Conservative (low risk)
Such type of investor are more concerned about their capital. They cannot see any erosion in their capital. Such investors prefer high quality debt and money market instruments, where they do not mind lower and steady returns and see a moderate growth in their capital.
Balanced (medium risk)
A slightly more riskier investor who can take a little bit of choppiness in the value of his portfolio is a medium risk investor. Here the portfolio will be slightly volatile but the returns can also be higher. The assets in a balanced portfolio include a mix of shares and bonds from stable companies. A small proportion of the portfolio may even be invested in riskier assets in order to deliver better capital growth.
Aggressive (high risk)
An aggressive investor, as the name suggests, is one who is prepared to expose his portfolio to high risk and higher volatility for the sake of capital growth. Such investors are willing to expose themselves not only to volatile equity markets but also invest in small and unknown companies that are expected to do well. Further, they are also willing to invest through leveraged derivative products. This kind of investing is not for the faint hearts and certainly not for those with limited capital.
Risk and return
Risk and return are directly proportional. Lower the risk lower is the return and higher the risk higher is the return. But risk can be mitigated even by aggressive investors by diversifying his portfolio. By investing in a wide variety of unrelated stocks risk to some extent can be mitigated but cannot be removed.
Risk, returns and goals
Having identified yourself as the type of investor is essential before selecting the instrument you will be investing in to meet your goal. An equity investment might require lesser capital and lesser time to reach your goal, but it might not be the best thing for you. One might be tempted to classify himself or herself as an aggressive investor when the difference in returns for the same capital is theoretically calculated for various asset class. Thus identification of the type of investor you are should be sunk in before you move to select instruments to achieve your goal.
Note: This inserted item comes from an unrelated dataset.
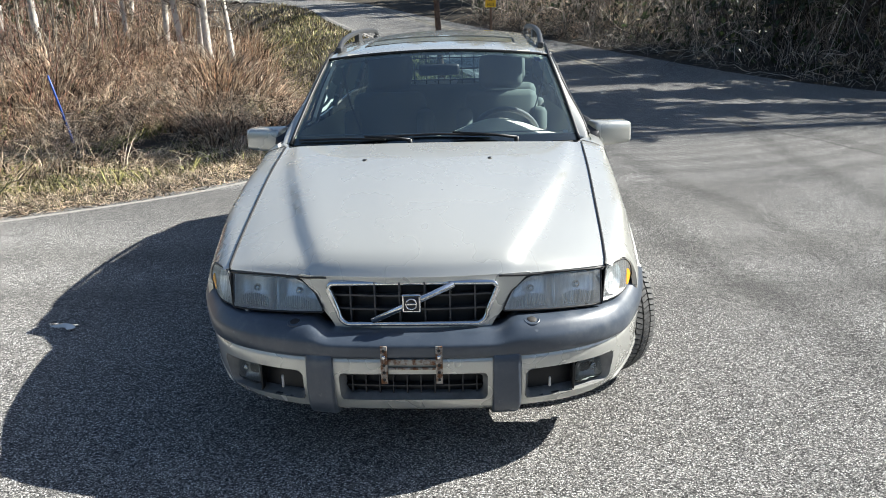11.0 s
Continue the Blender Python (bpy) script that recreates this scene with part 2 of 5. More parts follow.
bump(BARK, noise_tex(BARK, 22, 5), 0.8, 0.03)
BIRCH = material("pale_bark", (0.6, 0.56, 0.5), 0.8)
colour(BIRCH, ramp(BIRCH, noise_tex(BIRCH, 6, 6, 0.7), (0.30, (0.10, 0.085, 0.07)), (0.42, (0.55, 0.50, 0.44)), (0.7, (0.78, 0.74, 0.68))))
POLEWOOD = material("weathered_wood", (0.3, 0.25, 0.2), 0.85)
wv_ = node(POLEWOOD, "Mapping")
wv_.inputs["Scale"].default_value = (18, 18, 0.8)
wire(POLEWOOD, coords(POLEWOOD), wv_.inputs["Vector"])
gr_ = noise_tex(POLEWOOD, 1.0, 6, 0.7, wv_.outputs[0])
colour(POLEWOOD, ramp(POLEWOOD, gr_, (0.34, (0.07, 0.05, 0.04)), (0.47, (0.32, 0.245, 0.20)), (0.66, (0.56, 0.50, 0.45))))
bump(POLEWOOD, gr_, 0.6, 0.02)

# ---- mesh helpers ----
def spline(pts, t):
    """A point at t in 0..1 on a Catmull-Rom line through pts."""
    n = len(pts) - 1
    f = min(max(t, 0.0), 1.0) * n
    i = min(int(f), n - 1)
    u = f - i
    p1, p2 = Vector(pts[i]), Vector(pts[i + 1])
    p0 = Vector(pts[i - 1]) if i else p1 * 2 - p2
    p3 = Vector(pts[i + 2]) if i + 2 <= n else p2 * 2 - p1
    return 0.5 * (2 * p1 + (p2 - p0) * u + (2 * p0 - 5 * p1 + 4 * p2 - p3) * u * u + (3 * p1 - p0 - 3 * p2 + p3) * u ** 3)


def along(table, x):
    """Smooth reading of a table of (x, value)."""
    if x <= table[0][0]:
        return table[0][1]
    for (a, p), (b, q) in zip(table, table[1:]):
        if x <= b:
            i = table.index((a, p))
            m0 = (q - table[i - 1][1]) / (b - table[i - 1][0]) if i else (q - p) / (b - a)
            m1 = (table[i + 2][1] - p) / (table[i + 2][0] - a) if i + 2 < len(table) else (q - p) / (b - a)
            h, u = b - a, (x - a) / (b - a)
            return (2 * u ** 3 - 3 * u * u + 1) * p + (u ** 3 - 2 * u * u + u) * h * m0 + (3 * u * u - 2 * u ** 3) * q + (u ** 3 - u * u) * h * m1
    return table[-1][1]


def mesh_object(name, bm, mat, parent=None, smooth=True, label=""):
    bmesh.ops.recalc_face_normals(bm, faces=bm.faces[:])
    me = bpy.data.meshes.new(name)
    bm.to_mesh(me)
    bm.free()
    if smooth:
        me.shade_smooth()
    for m in mat if isinstance(mat, (list, tuple)) else (mat,):
        me.materials.append(m)
    ob = new(name, me)
    ob.parent = parent
    return tagged(ob, label)


def part(name, bm, mat, parent, label="", smooth=True):
    return mesh_object(name, bm, mat, parent, smooth, label)


def thing(name, label, category, at=None, group="", kind=""):
    ob = new(name)
    ob.empty_display_size = 0.2
    if at is not None:
        ob.matrix_world = at
    return tagged(ob, label, category, group, kind)


def grid(fn, us, vs, bm=None, hole=None, thick=None, flip=False):
    """A sheet fn(u, v) over the values us and vs; hole(u, v) leaves faces out; thick: a vector or function that gives the sheet a back."""
    bm = bm or bmesh.new()
    vv = [[bm.verts.new(fn(u, v)) for v in vs] for u in us]
    faces = []
    for i in range(len(us) - 1):
        for j in range(len(vs) - 1):
            if hole and hole((us[i] + us[i + 1]) / 2, (vs[j] + vs[j + 1]) / 2):
                continue
            q = [vv[i][j], vv[i + 1][j], vv[i + 1][j + 1], vv[i][j + 1]]
            ok = []
            for p in q:
                if not any((p.co - o.co).length < 1e-6 for o in ok):
                    ok.append(p)
            if len(ok) > 2:
                faces.append(bm.faces.new(ok))
    if thick is not None:
        for e in bm.edges:
            e.smooth = not e.is_boundary
        ret = bmesh.ops.extrude_face_region(bm, geom=faces, use_keep_orig=True)
        for v in (g for g in ret["geom"] if isinstance(g, bmesh.types.BMVert)):
            v.co += thick(v.co) if callable(thick) else Vector(thick)
    for v in [v for v in bm.verts if not v.link_faces]:
        bm.verts.remove(v)
    return bm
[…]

Risk, returns, goal and age
Wealth creation requires time as well as money. Compounding works in your favour if you have time on your side. The longer you stay invested, the higher are the chances of earning good returns. Younger people have time on their side and therefore, generally, a higher risk taking capacity.
But as you mature with age it is advisable to shift your investment to lesser riskier ones, especially when your financial goals are near.